[Records from a data collection]
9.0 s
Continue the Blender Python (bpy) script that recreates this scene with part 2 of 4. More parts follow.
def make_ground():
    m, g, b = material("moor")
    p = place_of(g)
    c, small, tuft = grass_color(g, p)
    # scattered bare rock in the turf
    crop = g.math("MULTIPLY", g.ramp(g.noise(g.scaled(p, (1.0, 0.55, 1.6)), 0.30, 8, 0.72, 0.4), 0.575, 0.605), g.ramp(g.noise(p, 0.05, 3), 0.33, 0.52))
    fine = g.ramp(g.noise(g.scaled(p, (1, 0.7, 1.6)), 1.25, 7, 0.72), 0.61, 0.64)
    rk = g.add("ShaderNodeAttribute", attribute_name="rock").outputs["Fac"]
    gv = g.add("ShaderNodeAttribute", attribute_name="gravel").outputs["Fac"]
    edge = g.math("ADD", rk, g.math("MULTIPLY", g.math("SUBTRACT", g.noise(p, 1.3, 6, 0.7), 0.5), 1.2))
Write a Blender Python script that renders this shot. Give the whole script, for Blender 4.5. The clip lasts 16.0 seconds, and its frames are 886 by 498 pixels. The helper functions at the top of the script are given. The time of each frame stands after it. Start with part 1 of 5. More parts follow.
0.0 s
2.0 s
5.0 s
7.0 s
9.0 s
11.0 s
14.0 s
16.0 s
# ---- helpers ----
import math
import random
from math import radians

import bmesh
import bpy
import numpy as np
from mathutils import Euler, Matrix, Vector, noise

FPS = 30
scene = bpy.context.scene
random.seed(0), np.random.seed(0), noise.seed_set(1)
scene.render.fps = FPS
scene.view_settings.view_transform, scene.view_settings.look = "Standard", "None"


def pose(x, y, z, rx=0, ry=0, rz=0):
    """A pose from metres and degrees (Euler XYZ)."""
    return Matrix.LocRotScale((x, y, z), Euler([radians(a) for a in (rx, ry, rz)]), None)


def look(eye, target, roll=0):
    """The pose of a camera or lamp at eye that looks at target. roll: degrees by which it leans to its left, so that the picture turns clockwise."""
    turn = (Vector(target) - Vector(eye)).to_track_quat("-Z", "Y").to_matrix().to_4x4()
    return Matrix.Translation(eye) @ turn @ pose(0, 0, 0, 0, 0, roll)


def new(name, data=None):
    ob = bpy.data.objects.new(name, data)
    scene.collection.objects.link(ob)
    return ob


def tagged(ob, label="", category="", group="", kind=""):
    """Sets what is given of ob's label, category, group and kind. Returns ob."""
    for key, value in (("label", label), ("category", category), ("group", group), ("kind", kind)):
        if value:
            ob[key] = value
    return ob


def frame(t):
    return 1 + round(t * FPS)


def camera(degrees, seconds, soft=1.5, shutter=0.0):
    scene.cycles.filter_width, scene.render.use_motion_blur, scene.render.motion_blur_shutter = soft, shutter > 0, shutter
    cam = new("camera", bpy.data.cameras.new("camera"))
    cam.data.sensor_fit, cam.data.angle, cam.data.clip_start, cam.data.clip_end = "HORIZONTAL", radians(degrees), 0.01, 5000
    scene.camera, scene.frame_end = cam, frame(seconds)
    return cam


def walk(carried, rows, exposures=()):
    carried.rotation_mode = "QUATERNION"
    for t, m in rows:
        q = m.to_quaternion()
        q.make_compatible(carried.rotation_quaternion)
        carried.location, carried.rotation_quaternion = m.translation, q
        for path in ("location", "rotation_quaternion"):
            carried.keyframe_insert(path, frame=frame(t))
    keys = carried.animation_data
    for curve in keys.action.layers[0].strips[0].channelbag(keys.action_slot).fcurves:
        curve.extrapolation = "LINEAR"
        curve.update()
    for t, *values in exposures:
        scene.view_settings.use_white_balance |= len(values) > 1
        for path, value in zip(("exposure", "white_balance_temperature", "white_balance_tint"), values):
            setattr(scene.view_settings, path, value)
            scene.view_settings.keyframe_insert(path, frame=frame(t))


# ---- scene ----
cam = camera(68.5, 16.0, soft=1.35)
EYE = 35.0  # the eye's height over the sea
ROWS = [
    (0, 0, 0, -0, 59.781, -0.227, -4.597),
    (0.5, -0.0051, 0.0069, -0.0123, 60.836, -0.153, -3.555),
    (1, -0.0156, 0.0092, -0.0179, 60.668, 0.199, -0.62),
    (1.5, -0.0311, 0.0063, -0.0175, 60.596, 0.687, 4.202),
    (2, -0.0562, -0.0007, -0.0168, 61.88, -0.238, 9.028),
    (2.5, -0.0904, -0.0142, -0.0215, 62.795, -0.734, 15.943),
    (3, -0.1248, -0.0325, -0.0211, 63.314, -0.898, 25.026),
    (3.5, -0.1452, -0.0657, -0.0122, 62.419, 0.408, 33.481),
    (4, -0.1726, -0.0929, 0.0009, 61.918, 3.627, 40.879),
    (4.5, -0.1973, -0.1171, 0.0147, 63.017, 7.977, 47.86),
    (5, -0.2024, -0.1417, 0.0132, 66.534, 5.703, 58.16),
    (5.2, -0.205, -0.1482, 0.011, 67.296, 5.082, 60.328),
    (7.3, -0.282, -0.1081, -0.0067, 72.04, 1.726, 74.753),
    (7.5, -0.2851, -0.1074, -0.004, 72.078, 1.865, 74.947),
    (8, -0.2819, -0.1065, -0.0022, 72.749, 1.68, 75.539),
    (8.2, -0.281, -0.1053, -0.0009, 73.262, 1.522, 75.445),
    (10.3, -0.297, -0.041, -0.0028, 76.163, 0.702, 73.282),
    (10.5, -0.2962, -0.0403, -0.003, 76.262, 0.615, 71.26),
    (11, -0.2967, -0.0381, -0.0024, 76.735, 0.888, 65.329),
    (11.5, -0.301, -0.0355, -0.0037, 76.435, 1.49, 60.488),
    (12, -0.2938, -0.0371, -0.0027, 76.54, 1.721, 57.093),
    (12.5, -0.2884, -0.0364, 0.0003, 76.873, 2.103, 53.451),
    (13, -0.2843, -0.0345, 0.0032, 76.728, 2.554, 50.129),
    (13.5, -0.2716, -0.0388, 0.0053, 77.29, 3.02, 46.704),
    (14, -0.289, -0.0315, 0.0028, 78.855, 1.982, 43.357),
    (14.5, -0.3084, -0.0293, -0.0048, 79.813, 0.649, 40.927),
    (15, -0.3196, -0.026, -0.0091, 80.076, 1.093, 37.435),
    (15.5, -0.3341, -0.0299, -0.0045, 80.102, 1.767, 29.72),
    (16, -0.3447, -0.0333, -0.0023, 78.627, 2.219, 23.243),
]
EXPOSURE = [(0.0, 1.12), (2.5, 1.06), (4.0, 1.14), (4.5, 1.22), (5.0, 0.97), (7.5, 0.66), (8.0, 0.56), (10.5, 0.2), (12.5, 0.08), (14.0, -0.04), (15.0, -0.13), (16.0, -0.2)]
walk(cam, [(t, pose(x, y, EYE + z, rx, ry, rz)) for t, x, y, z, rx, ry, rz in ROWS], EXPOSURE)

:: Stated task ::
Set down every record above exactly as given.

:: The response ::
9.0 s
Continue the Blender Python (bpy) script that recreates this scene with part 2 of 4. More parts follow.
def make_ground():
    m, g, b = material("moor")
    p = place_of(g)
    c, small, tuft = grass_color(g, p)
    # scattered bare rock in the turf
    crop = g.math("MULTIPLY", g.ramp(g.noise(g.scaled(p, (1.0, 0.55, 1.6)), 0.30, 8, 0.72, 0.4), 0.575, 0.605), g.ramp(g.noise(p, 0.05, 3), 0.33, 0.52))
    fine = g.ramp(g.noise(g.scaled(p, (1, 0.7, 1.6)), 1.25, 7, 0.72), 0.61, 0.64)
    rk = g.add("ShaderNodeAttribute", attribute_name="rock").outputs["Fac"]
    gv = g.add("ShaderNodeAttribute", attribute_name="gravel").outputs["Fac"]
    edge = g.math("ADD", rk, g.math("MULTIPLY", g.math("SUBTRACT", g.noise(p, 1.3, 6, 0.7), 0.5), 1.2))
Write a Blender Python script that renders this shot. Give the whole script, for Blender 4.5. The clip lasts 16.0 seconds, and its frames are 886 by 498 pixels. The helper functions at the top of the script are given. The time of each frame stands after it. Start with part 1 of 5. More parts follow.
0.0 s
2.0 s
5.0 s
7.0 s
9.0 s
11.0 s
14.0 s
16.0 s
# ---- helpers ----
import math
import random
from math import radians

import bmesh
import bpy
import numpy as np
from mathutils import Euler, Matrix, Vector, noise

FPS = 30
scene = bpy.context.scene
random.seed(0), np.random.seed(0), noise.seed_set(1)
scene.render.fps = FPS
scene.view_settings.view_transform, scene.view_settings.look = "Standard", "None"


def pose(x, y, z, rx=0, ry=0, rz=0):
    """A pose from metres and degrees (Euler XYZ)."""
    return Matrix.LocRotScale((x, y, z), Euler([radians(a) for a in (rx, ry, rz)]), None)


def look(eye, target, roll=0):
    """The pose of a camera or lamp at eye that looks at target. roll: degrees by which it leans to its left, so that the picture turns clockwise."""
    turn = (Vector(target) - Vector(eye)).to_track_quat("-Z", "Y").to_matrix().to_4x4()
    return Matrix.Translation(eye) @ turn @ pose(0, 0, 0, 0, 0, roll)


def new(name, data=None):
    ob = bpy.data.objects.new(name, data)
    scene.collection.objects.link(ob)
    return ob


def tagged(ob, label="", category="", group="", kind=""):
    """Sets what is given of ob's label, category, group and kind. Returns ob."""
    for key, value in (("label", label), ("category", category), ("group", group), ("kind", kind)):
        if value:
            ob[key] = value
    return ob


def frame(t):
    return 1 + round(t * FPS)


def camera(degrees, seconds, soft=1.5, shutter=0.0):
    scene.cycles.filter_width, scene.render.use_motion_blur, scene.render.motion_blur_shutter = soft, shutter > 0, shutter
    cam = new("camera", bpy.data.cameras.new("camera"))
    cam.data.sensor_fit, cam.data.angle, cam.data.clip_start, cam.data.clip_end = "HORIZONTAL", radians(degrees), 0.01, 5000
    scene.camera, scene.frame_end = cam, frame(seconds)
    return cam


def walk(carried, rows, exposures=()):
    carried.rotation_mode = "QUATERNION"
    for t, m in rows:
        q = m.to_quaternion()
        q.make_compatible(carried.rotation_quaternion)
        carried.location, carried.rotation_quaternion = m.translation, q
        for path in ("location", "rotation_quaternion"):
            carried.keyframe_insert(path, frame=frame(t))
    keys = carried.animation_data
    for curve in keys.action.layers[0].strips[0].channelbag(keys.action_slot).fcurves:
        curve.extrapolation = "LINEAR"
        curve.update()
    for t, *values in exposures:
        scene.view_settings.use_white_balance |= len(values) > 1
        for path, value in zip(("exposure", "white_balance_temperature", "white_balance_tint"), values):
            setattr(scene.view_settings, path, value)
            scene.view_settings.keyframe_insert(path, frame=frame(t))


# ---- scene ----
cam = camera(68.5, 16.0, soft=1.35)
EYE = 35.0  # the eye's height over the sea
ROWS = [
    (0, 0, 0, -0, 59.781, -0.227, -4.597),
    (0.5, -0.0051, 0.0069, -0.0123, 60.836, -0.153, -3.555),
    (1, -0.0156, 0.0092, -0.0179, 60.668, 0.199, -0.62),
    (1.5, -0.0311, 0.0063, -0.0175, 60.596, 0.687, 4.202),
    (2, -0.0562, -0.0007, -0.0168, 61.88, -0.238, 9.028),
    (2.5, -0.0904, -0.0142, -0.0215, 62.795, -0.734, 15.943),
    (3, -0.1248, -0.0325, -0.0211, 63.314, -0.898, 25.026),
    (3.5, -0.1452, -0.0657, -0.0122, 62.419, 0.408, 33.481),
    (4, -0.1726, -0.0929, 0.0009, 61.918, 3.627, 40.879),
    (4.5, -0.1973, -0.1171, 0.0147, 63.017, 7.977, 47.86),
    (5, -0.2024, -0.1417, 0.0132, 66.534, 5.703, 58.16),
    (5.2, -0.205, -0.1482, 0.011, 67.296, 5.082, 60.328),
    (7.3, -0.282, -0.1081, -0.0067, 72.04, 1.726, 74.753),
    (7.5, -0.2851, -0.1074, -0.004, 72.078, 1.865, 74.947),
    (8, -0.2819, -0.1065, -0.0022, 72.749, 1.68, 75.539),
    (8.2, -0.281, -0.1053, -0.0009, 73.262, 1.522, 75.445),
    (10.3, -0.297, -0.041, -0.0028, 76.163, 0.702, 73.282),
    (10.5, -0.2962, -0.0403, -0.003, 76.262, 0.615, 71.26),
    (11, -0.2967, -0.0381, -0.0024, 76.735, 0.888, 65.329),
    (11.5, -0.301, -0.0355, -0.0037, 76.435, 1.49, 60.488),
    (12, -0.2938, -0.0371, -0.0027, 76.54, 1.721, 57.093),
    (12.5, -0.2884, -0.0364, 0.0003, 76.873, 2.103, 53.451),
    (13, -0.2843, -0.0345, 0.0032, 76.728, 2.554, 50.129),
    (13.5, -0.2716, -0.0388, 0.0053, 77.29, 3.02, 46.704),
    (14, -0.289, -0.0315, 0.0028, 78.855, 1.982, 43.357),
    (14.5, -0.3084, -0.0293, -0.0048, 79.813, 0.649, 40.927),
    (15, -0.3196, -0.026, -0.0091, 80.076, 1.093, 37.435),
    (15.5, -0.3341, -0.0299, -0.0045, 80.102, 1.767, 29.72),
    (16, -0.3447, -0.0333, -0.0023, 78.627, 2.219, 23.243),
]
EXPOSURE = [(0.0, 1.12), (2.5, 1.06), (4.0, 1.14), (4.5, 1.22), (5.0, 0.97), (7.5, 0.66), (8.0, 0.56), (10.5, 0.2), (12.5, 0.08), (14.0, -0.04), (15.0, -0.13), (16.0, -0.2)]
walk(cam, [(t, pose(x, y, EYE + z, rx, ry, rz)) for t, x, y, z, rx, ry, rz in ROWS], EXPOSURE)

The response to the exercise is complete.